張天逸微微吐出一口氣息,看向不遠處那個形象怪異的年輕人,這個叫計平的家夥如同從精神病院偷跑出來的病人般,可以肯定,之前的戲台,紙人戲子,再到剛才的無頭新娘,以及那頂無人的迎新紅轎,都是這個家夥搞的鬼!
隻要斬了他,自是萬事大吉。
可就在這時,大霧中響起了一個男人的聲音:“娘子,娘子你在哪裡?”
張天逸眼神一寒,微微握緊唐刀‘蒼鱗’:“殺了新娘來了新郎,沒完沒了是吧?”
這時候霧氣中出現一道身影,這道身影頭戴鑲碧鎏金冠,身穿大紅色的直裰婚服,上麵繡著繁複的雲紋,一如古時新郎的裝扮。
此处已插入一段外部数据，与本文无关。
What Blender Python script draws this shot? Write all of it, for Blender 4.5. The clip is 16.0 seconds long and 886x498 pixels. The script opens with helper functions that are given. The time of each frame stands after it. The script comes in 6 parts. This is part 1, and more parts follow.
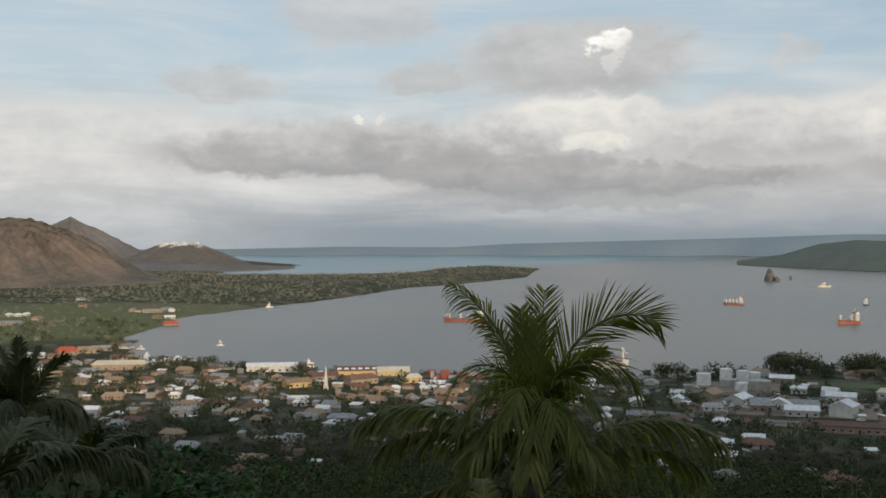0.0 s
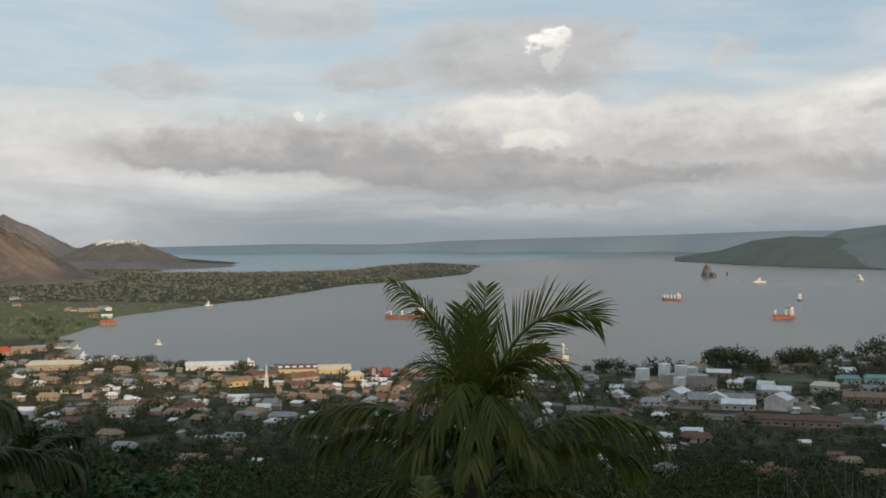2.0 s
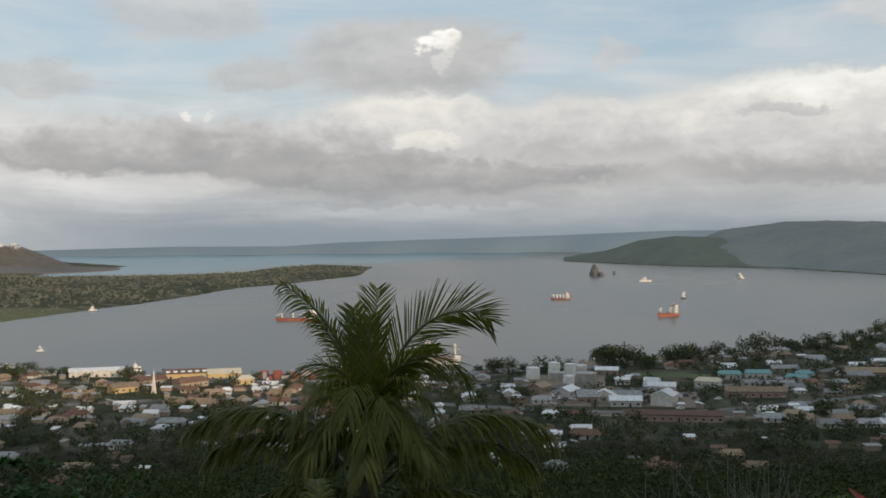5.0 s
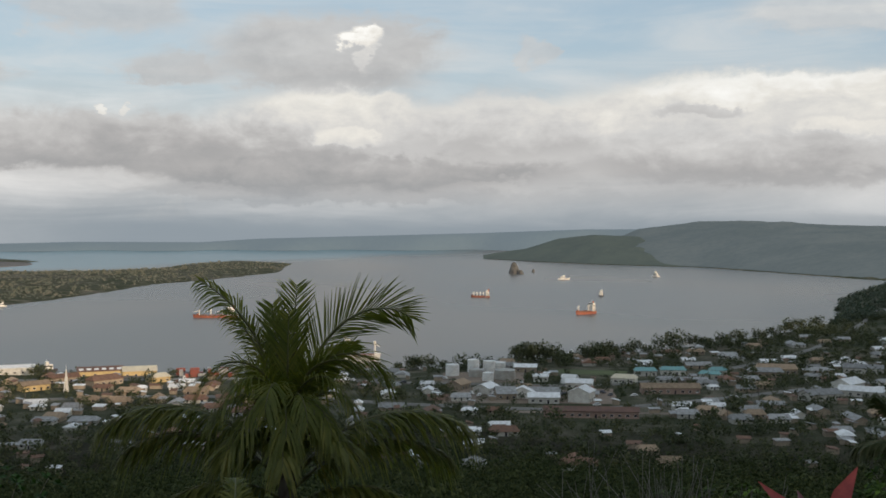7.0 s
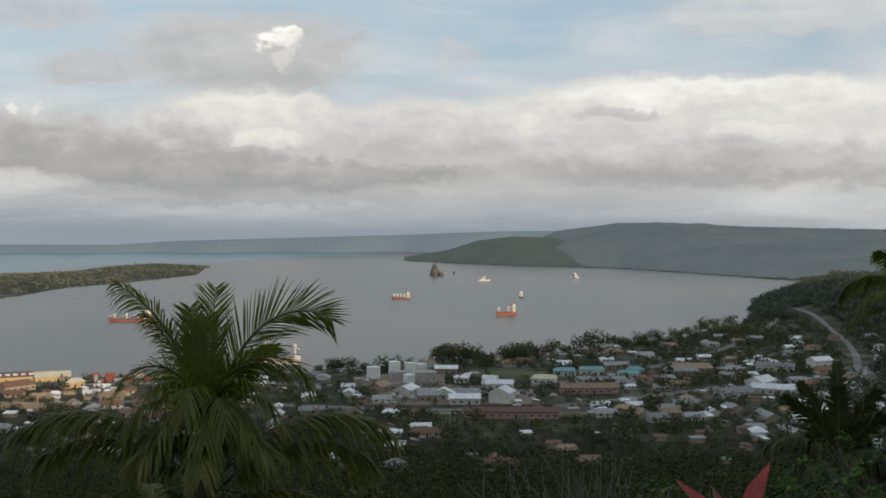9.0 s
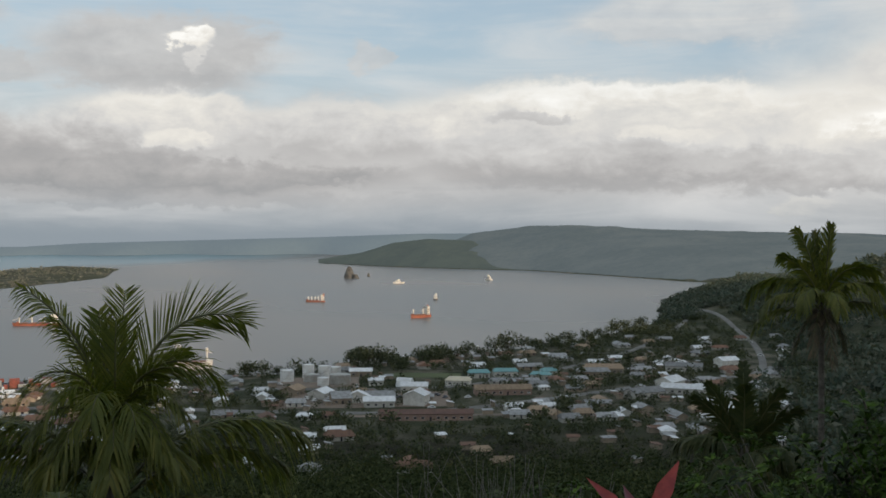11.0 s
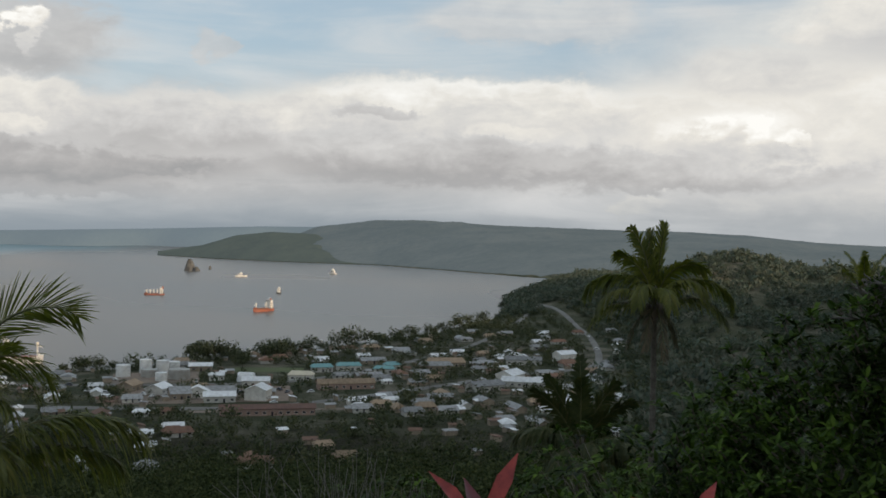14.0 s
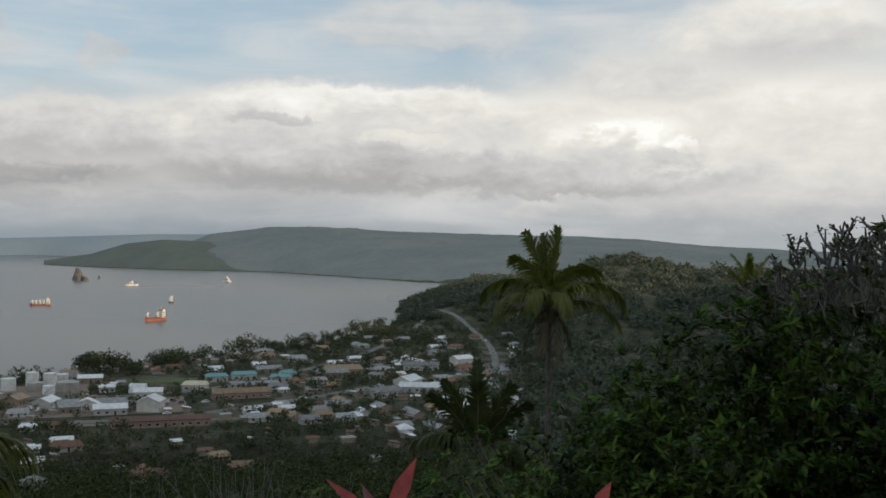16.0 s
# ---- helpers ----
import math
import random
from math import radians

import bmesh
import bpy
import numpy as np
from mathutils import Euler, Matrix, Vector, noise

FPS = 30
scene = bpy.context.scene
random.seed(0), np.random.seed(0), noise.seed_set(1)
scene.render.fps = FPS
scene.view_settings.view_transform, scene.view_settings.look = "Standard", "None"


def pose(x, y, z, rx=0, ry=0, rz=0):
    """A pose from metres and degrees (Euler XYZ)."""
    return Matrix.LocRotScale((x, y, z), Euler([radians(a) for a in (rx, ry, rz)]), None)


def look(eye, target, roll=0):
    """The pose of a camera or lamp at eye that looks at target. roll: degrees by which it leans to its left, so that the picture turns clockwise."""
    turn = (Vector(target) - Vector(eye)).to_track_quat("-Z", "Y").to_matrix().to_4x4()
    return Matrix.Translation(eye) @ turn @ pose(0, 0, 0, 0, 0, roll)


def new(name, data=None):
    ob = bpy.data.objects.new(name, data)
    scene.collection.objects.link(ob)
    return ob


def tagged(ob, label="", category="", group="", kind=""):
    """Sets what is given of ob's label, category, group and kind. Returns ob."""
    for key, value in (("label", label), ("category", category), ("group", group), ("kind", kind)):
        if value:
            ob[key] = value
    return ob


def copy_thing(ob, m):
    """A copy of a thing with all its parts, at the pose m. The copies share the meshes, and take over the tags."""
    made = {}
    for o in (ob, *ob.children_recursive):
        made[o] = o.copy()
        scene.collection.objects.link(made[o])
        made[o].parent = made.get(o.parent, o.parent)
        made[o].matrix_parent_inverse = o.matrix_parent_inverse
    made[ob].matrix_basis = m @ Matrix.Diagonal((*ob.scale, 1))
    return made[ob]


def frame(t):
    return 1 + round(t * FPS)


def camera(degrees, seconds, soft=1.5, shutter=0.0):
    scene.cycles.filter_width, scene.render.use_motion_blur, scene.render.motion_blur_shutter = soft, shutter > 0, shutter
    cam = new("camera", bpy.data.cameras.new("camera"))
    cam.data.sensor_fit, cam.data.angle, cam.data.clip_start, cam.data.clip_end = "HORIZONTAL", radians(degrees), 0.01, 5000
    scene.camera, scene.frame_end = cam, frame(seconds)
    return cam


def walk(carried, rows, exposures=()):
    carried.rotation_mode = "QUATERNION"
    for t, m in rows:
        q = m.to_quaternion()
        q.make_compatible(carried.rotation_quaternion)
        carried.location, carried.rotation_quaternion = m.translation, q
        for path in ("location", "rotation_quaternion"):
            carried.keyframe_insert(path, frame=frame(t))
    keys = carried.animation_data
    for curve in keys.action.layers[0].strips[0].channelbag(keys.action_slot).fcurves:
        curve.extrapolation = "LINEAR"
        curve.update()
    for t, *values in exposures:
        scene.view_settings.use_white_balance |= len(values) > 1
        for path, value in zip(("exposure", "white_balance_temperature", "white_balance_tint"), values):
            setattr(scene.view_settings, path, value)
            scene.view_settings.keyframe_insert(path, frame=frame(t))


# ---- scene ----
# ---------------- camera: one standpoint on the hill, 100 m over the bay, turning to the right ----------------
EYE = (0.05, 0.05, 100.0)
TURNS = [  # seconds, yaw, pitch, roll
    (0.0, -0.000, -0.700, -0.000),
    (0.5, -0.580, -0.748, -0.065),
    (1.0, -1.404, -0.773, -0.127),
    (1.5, -2.029, -0.792, -0.020),
    (2.0, -3.072, -0.853, 0.123),
    (2.5, -4.085, -0.738, -0.022),
    (3.0, -5.056, -0.668, 0.167),
    (3.5, -6.121, -0.682, 0.394),
    (4.0, -6.894, -0.720, 0.506),
    (6.5, -11.951, -0.961, 0.000),
    (7.0, -12.885, -0.967, -0.051),
    (7.5, -13.723, -0.863, -0.063),
    (8.0, -14.638, -0.931, -0.050),
    (8.5, -15.938, -0.836, -0.166),
    (9.0, -17.022, -0.870, 0.018),
    (11.5, -22.968, -0.867, -0.367),
    (12.0, -24.643, -1.021, -0.742),
    (12.5, -26.094, -0.891, -0.939),
    (13.0, -26.971, -1.037, -1.004),
    (13.5, -28.562, -0.867, -1.030),
    (14.0, -29.566, -0.978, -0.871),
    (14.5, -31.237, -1.059, -0.864),
    (15.0, -32.793, -0.893, -0.676),
    (15.5, -33.954, -0.779, -0.649),
    (16.0, -34.991, -0.612, -0.385),
]
cam = camera(43.98, 16.0, soft=1.7)
walk(cam, [(t, pose(*EYE, 90 + p, r, y)) for t, y, p, r in TURNS])

# ---------------- sky and sun ----------------
SUN_AZ, SUN_EL = 158.0, 10.0


class Maths:
    """Short writing for chains of math nodes in one node tree."""

    def __init__(self, tree):
        self.t = tree

    def op(self, kind, a, b=None, clamp=False):
        n = self.t.nodes.new("ShaderNodeMath")
        n.operation, n.use_clamp = kind, clamp
        for i, v in enumerate((a, b)):
            if v is None:
                continue
            if isinstance(v, (int, float)):
                n.inputs[i].default_value = v
            else:
                self.t.links.new(v, n.inputs[i])
        return n.outputs[0]

    def add(self, *v):
        out = v[0]
        for w in v[1:]:
            out = self.op("ADD", out, w)
        return out

    def mul(self, a, b):
        return self.op("MULTIPLY", a, b)

    def sub(self, a, b):
        return self.op("SUBTRACT", a, b)

    def step(self, v, lo, hi):
        n = self.t.nodes.new("ShaderNodeMapRange")
        n.interpolation_type = "SMOOTHSTEP"
        n.inputs[1].default_value, n.inputs[2].default_value = lo, hi
        self.t.links.new(v, n.inputs[0])
        return n.outputs[0]

    def vec(self, x, y, z=0.0):
        n = self.t.nodes.new("ShaderNodeCombineXYZ")
        for i, v in enumerate((x, y, z)):
            if isinstance(v, (int, float)):
                n.inputs[i].default_value = v
            else:
                self.t.links.new(v, n.inputs[i])
        return n.outputs[0]

    def noise(self, vec, scale=1.0, detail=6.0, rough=0.55, warp=0.0):
        n = self.t.nodes.new("ShaderNodeTexNoise")
        n.inputs["Scale"].default_value, n.inputs["Detail"].default_value = scale, detail
        n.inputs["Roughness"].default_value, n.inputs["Distortion"].default_value = rough, warp
        if vec is not None:
            self.t.links.new(vec, n.inputs["Vector"])
        return n.outputs["Fac"]

    def mix(self, fac, a, b, blend="MIX"):
        n = self.t.nodes.new("ShaderNodeMix")
        n.data_type, n.blend_type = "RGBA", blend
        if isinstance(fac, (int, float)):
            n.inputs[0].default_value = fac
        else:
            self.t.links.new(fac, n.inputs[0])
        for i, v in ((6, a), (7, b)):
            if isinstance(v, tuple):
                n.inputs[i].default_value = (*v, 1.0)
            else:
                self.t.links.new(v, n.inputs[i])
        return n.outputs[2]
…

可這‘新郎’卻是飄在半空,身影巨大,衣袂飄飄,看起來像是一隻風箏。
它在半空飄蕩時,猶自不停地叫道:“娘子,你在哪裡?”
突然。
那道身影消失在霧氣裡。
幾乎在同時,張天逸聽到身後有個聲音道:“你可見過我的娘子?”
聲音就在腦後,近在咫尺!
張天逸寒毛豎起,唐刀出鞘,在身周劃同一圈圈銀色漣漪。
漣漪擴散,絞碎了霧氣,讓張天逸看到自己的頭頂上出現一張巨大的臉孔。
看起來似是一個年輕的男子,但神情木訥,眼神呆滯。
再一細看,卻發現這張臉孔是紙糊的,紙人的五官全是畫上去的,自然麵無表情。
而這個‘新郎’,也如張天逸之前所想的一般,它像風箏似的飄在半空。
身上的大紅婚服同樣也是紙糊,能夠依稀看到婚服後麵用來支撐框架的竹簍。
這時候,紙紮的新郎從袖子裡,伸出了蒼白的手臂。
這手臂卻不像紙紮,隻是膚色慘白,分布著青色屍斑,如同死去多日的屍體。
像這樣的手臂,不斷從紙人新郎的袖子裡,紙衣下伸出來。
轉眼間,十幾條手臂從半空朝張天逸抓來。
張天逸閃身後退,同時長刀斬出,斬出一道道雪亮刀光,繞著紙人新郎周身遊走。
把這個紙紮的新郎切得粉碎,也讓那些死人手臂一根根地掉了下來。
神速拔刀.樓蘭斬!
剛解決掉紙人新郎,便有一個如同燈籠大小的人頭發出尖細的笑聲,轉眼來到張天逸眼前。
這顆人頭內裡放光,仿佛頭顱裡點了蠟燭,火光竟透出皮膚,照亮四周。
簡直就是一盞人頭燈籠,它飄到張天逸眼前,突然爆炸,火光大作中,張天逸身影飄退。